-- start Raw data --

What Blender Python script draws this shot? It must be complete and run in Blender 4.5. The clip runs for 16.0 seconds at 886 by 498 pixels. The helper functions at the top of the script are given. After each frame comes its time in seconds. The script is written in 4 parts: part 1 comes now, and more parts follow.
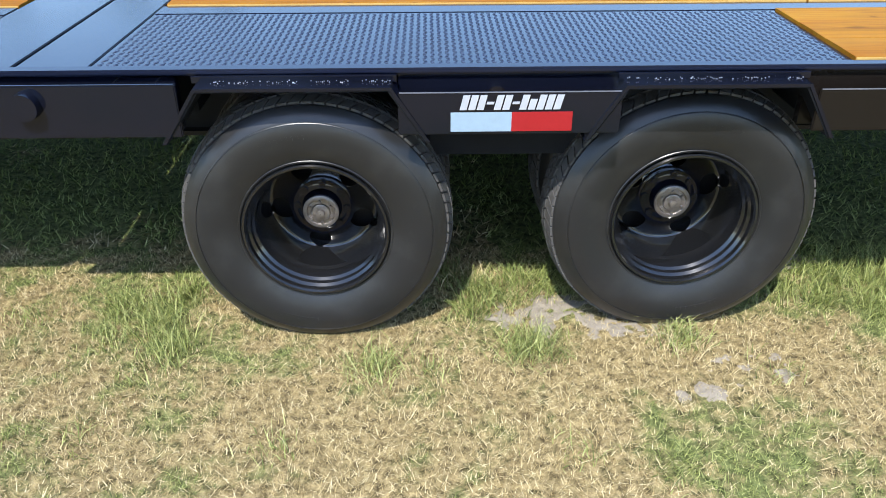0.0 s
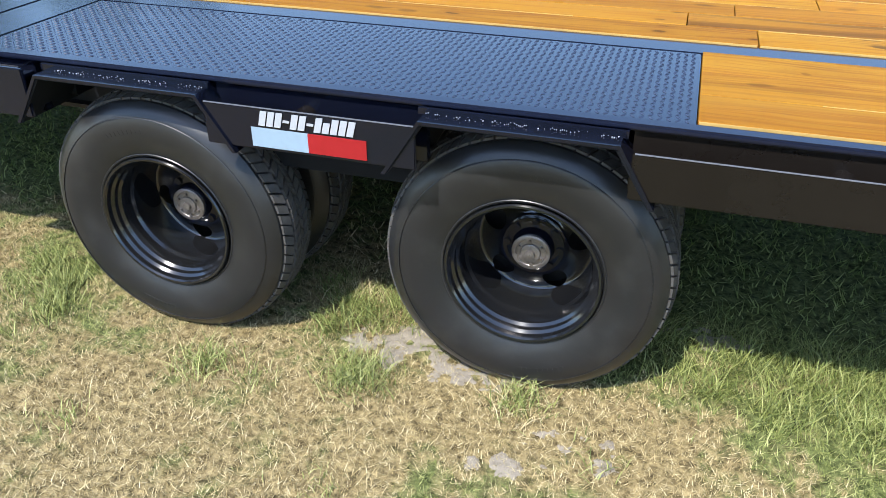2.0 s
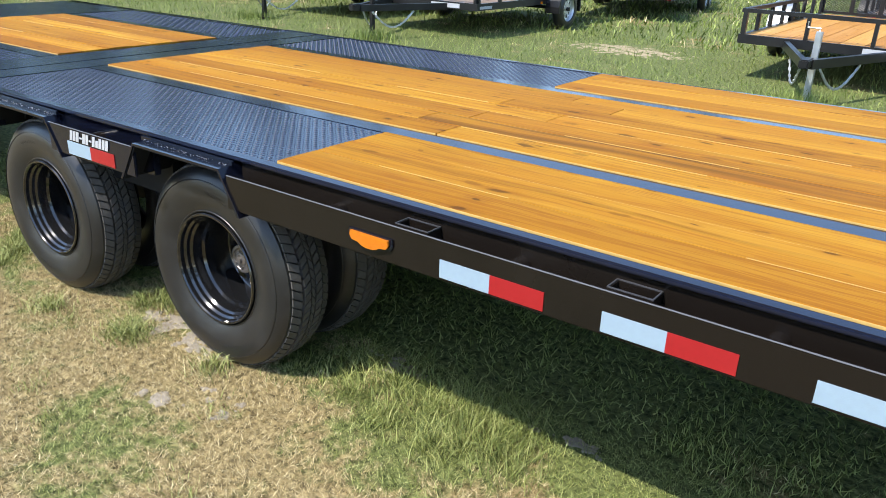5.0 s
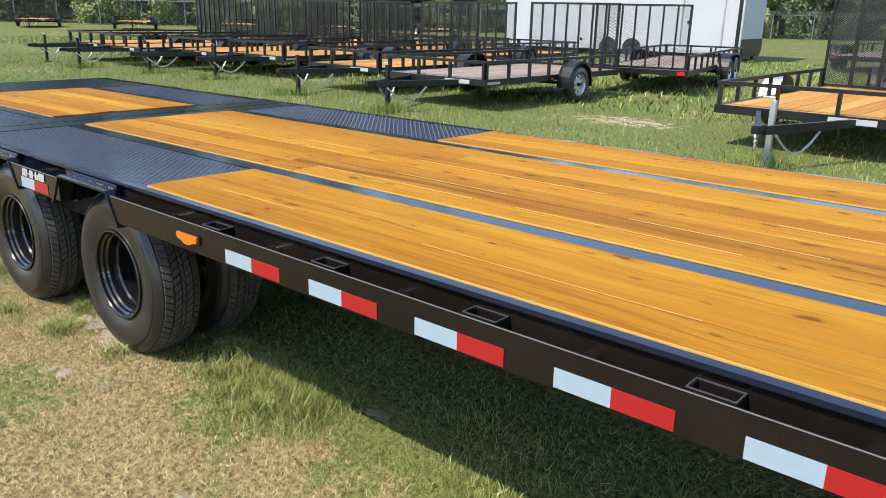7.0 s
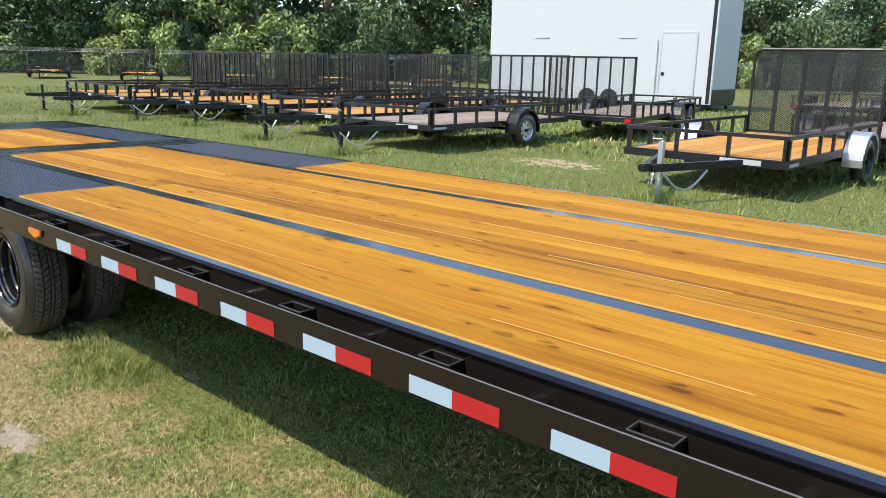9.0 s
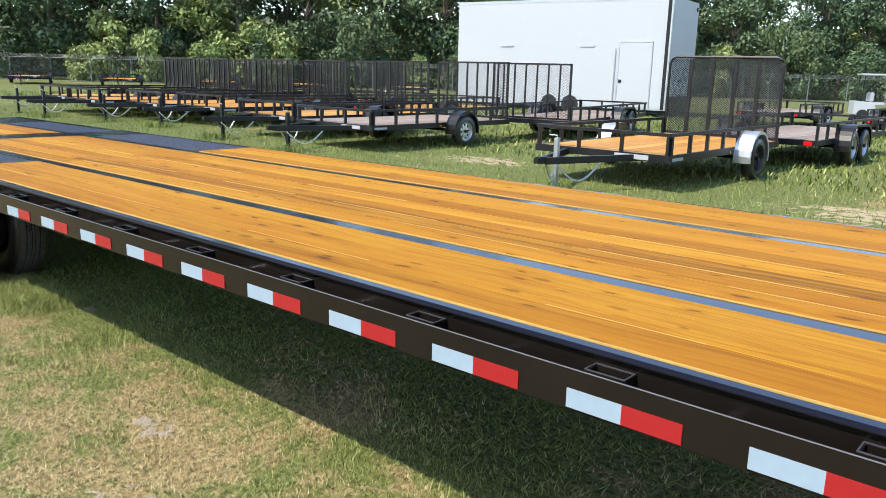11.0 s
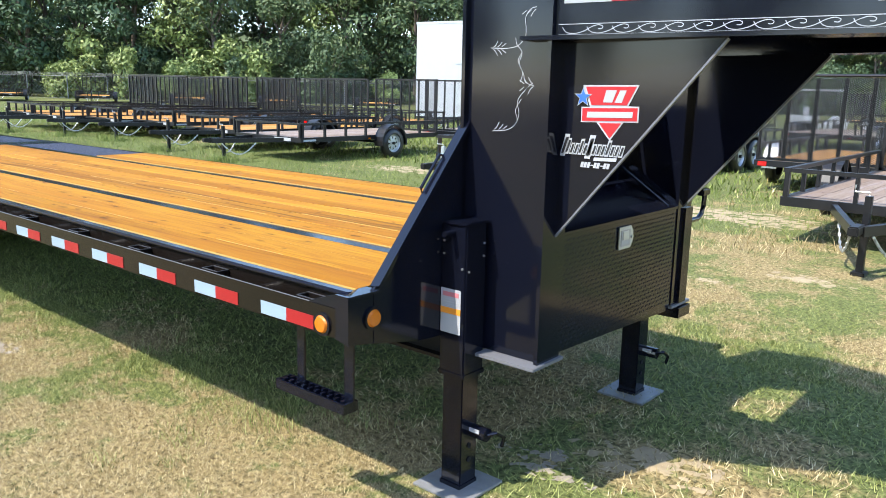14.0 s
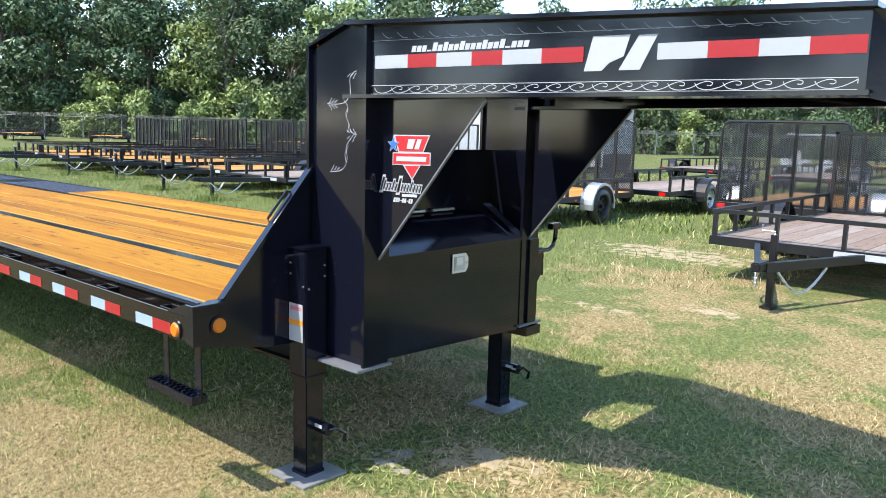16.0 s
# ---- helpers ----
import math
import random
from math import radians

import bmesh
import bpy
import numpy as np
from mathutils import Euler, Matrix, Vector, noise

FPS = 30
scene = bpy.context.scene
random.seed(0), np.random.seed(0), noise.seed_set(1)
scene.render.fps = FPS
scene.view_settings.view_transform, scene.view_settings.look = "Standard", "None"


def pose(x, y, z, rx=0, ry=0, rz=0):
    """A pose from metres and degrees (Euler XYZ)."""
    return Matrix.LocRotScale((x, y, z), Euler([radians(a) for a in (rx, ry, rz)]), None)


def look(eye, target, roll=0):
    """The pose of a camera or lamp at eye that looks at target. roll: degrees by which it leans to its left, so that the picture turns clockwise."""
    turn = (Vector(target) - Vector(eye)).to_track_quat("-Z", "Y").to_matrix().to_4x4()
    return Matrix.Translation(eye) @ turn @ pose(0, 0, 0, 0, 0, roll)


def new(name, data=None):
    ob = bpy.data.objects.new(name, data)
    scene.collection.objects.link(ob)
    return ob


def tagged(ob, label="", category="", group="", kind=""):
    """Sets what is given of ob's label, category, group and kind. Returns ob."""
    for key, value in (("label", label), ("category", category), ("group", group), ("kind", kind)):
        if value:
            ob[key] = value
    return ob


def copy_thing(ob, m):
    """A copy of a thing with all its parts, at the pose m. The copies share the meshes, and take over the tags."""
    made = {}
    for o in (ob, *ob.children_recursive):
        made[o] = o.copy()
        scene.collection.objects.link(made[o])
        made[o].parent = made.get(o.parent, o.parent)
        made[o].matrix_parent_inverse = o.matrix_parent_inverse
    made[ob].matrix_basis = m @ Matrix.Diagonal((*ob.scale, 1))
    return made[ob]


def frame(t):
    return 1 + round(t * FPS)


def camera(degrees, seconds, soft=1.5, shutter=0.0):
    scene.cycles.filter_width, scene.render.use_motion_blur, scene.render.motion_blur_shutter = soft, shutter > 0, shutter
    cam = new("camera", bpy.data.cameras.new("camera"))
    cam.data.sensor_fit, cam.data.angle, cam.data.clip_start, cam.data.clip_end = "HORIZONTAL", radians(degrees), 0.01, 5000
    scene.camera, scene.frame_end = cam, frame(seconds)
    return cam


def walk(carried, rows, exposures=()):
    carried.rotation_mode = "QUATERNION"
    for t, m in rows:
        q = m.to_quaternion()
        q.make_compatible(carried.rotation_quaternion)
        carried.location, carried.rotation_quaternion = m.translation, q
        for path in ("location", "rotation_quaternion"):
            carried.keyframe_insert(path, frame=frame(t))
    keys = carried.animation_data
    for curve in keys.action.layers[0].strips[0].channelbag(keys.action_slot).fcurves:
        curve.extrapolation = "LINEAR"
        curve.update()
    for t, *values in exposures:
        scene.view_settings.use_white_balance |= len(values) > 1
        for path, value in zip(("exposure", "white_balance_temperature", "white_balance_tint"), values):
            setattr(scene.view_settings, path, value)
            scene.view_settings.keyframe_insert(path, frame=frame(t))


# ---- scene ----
cam = camera(59.8, 16.0, soft=0.9)
PATH = [
    (0, look((0.174, -0.018, 1.432), (0.211, 1.701, 0.411), 0.2)),
    (0.5, look((0.368, 0.05, 1.422), (0.313, 1.771, 0.405), 1.0)),
    (1, look((0.658, 0.068, 1.434), (0.441, 1.763, 0.396), 0.7)),
    (1.5, look((0.919, 0.12, 1.451), (0.553, 1.789, 0.411), 0.7)),
    (2, look((1.199, 0.245, 1.484), (0.702, 1.876, 0.437), 0.5)),
    (2.5, look((1.485, 0.249, 1.489), (0.888, 1.866, 0.474), 1.2)),
    (3, look((1.769, 0.253, 1.489), (1.055, 1.843, 0.507), 1.3)),
    (3.5, look((2.026, 0.333, 1.485), (1.201, 1.891, 0.54), 1.3)),
    (4, look((2.349, 0.383, 1.516), (1.437, 1.921, 0.62), 1.5)),
    (4.2, look((2.493, 0.358, 1.506), (1.549, 1.894, 0.64), 1.9)),
    (6.3, look((3.804, 0.314, 1.597), (2.584, 1.76, 0.947), 1.3)),
    (6.5, look((3.916, 0.312, 1.596), (2.684, 1.755, 0.964), 1.3)),
    (7, look((4.223, 0.375, 1.558), (2.966, 1.815, 0.97), 1.3)),
    (7.5, look((4.579, 0.418, 1.56), (3.302, 1.857, 1.014), 1.3)),
    (8, look((4.913, 0.394, 1.574), (3.623, 1.834, 1.062), 1.3)),
    (8.5, look((5.216, 0.406, 1.562), (3.917, 1.847, 1.076), 1.3)),
    (9, look((5.577, 0.437, 1.569), (4.276, 1.882, 1.102), 1.3)),
    (9.2, look((5.742, 0.412, 1.558), (4.441, 1.86, 1.099), 1.4)),
    (11.5, look((7.317, 0.215, 1.528), (6.039, 1.688, 1.082), 1.6)),
    (12, look((7.656, 0.194, 1.52), (6.385, 1.672, 1.075), 1.6)),
    (12.5, look((8.008, 0.167, 1.55), (6.742, 1.651, 1.111), 1.4)),
    (13, look((8.319, 0.077, 1.548), (7.055, 1.566, 1.118), 1.4)),
    (13.5, look((8.579, 0.054, 1.56), (7.315, 1.547, 1.14), 1.4)),
    (14, look((8.844, 0.095, 1.58), (7.578, 1.589, 1.173), 1.4)),
    (14.5, look((9.128, 0.089, 1.576), (7.858, 1.585, 1.188), 1.4)),
    (15, look((9.372, 0.073, 1.6), (8.094, 1.567, 1.234), 1.5)),
    (15.5, look((9.568, 0.121, 1.601), (8.278, 1.611, 1.265), 1.6)),
    (16, look((9.78, 0.169, 1.628), (8.472, 1.651, 1.324), 1.7)),
]
walk(cam, PATH, exposures=[(0.0, 1.54, 6200, 10), (4.2, 1.55, 6300, 10), (6.5, 1.41, 7050, 10), (9.5, 1.40, 7050, 10), (12.0, 1.58, 6700, 10), (14.0, 1.77, 6550, 10), (16.0, 1.77, 6500, 10)])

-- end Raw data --

### Work to do:
Copy out exactly the lines from the one containing "q.make_compatible(carried.rotation_quaternion)" to the one containing "scene.view_settings.keyframe_insert(path, frame=frame(t))", both ends inclusive.

### Answer to the task:
        q.make_compatible(carried.rotation_quaternion)
        carried.location, carried.rotation_quaternion = m.translation, q
        for path in ("location", "rotation_quaternion"):
            carried.keyframe_insert(path, frame=frame(t))
    keys = carried.animation_data
    for curve in keys.action.layers[0].strips[0].channelbag(keys.action_slot).fcurves:
        curve.extrapolation = "LINEAR"
        curve.update()
    for t, *values in exposures:
        scene.view_settings.use_white_balance |= len(values) > 1
        for path, value in zip(("exposure", "white_balance_temperature", "white_balance_tint"), values):
            setattr(scene.view_settings, path, value)
            scene.view_settings.keyframe_insert(path, frame=frame(t))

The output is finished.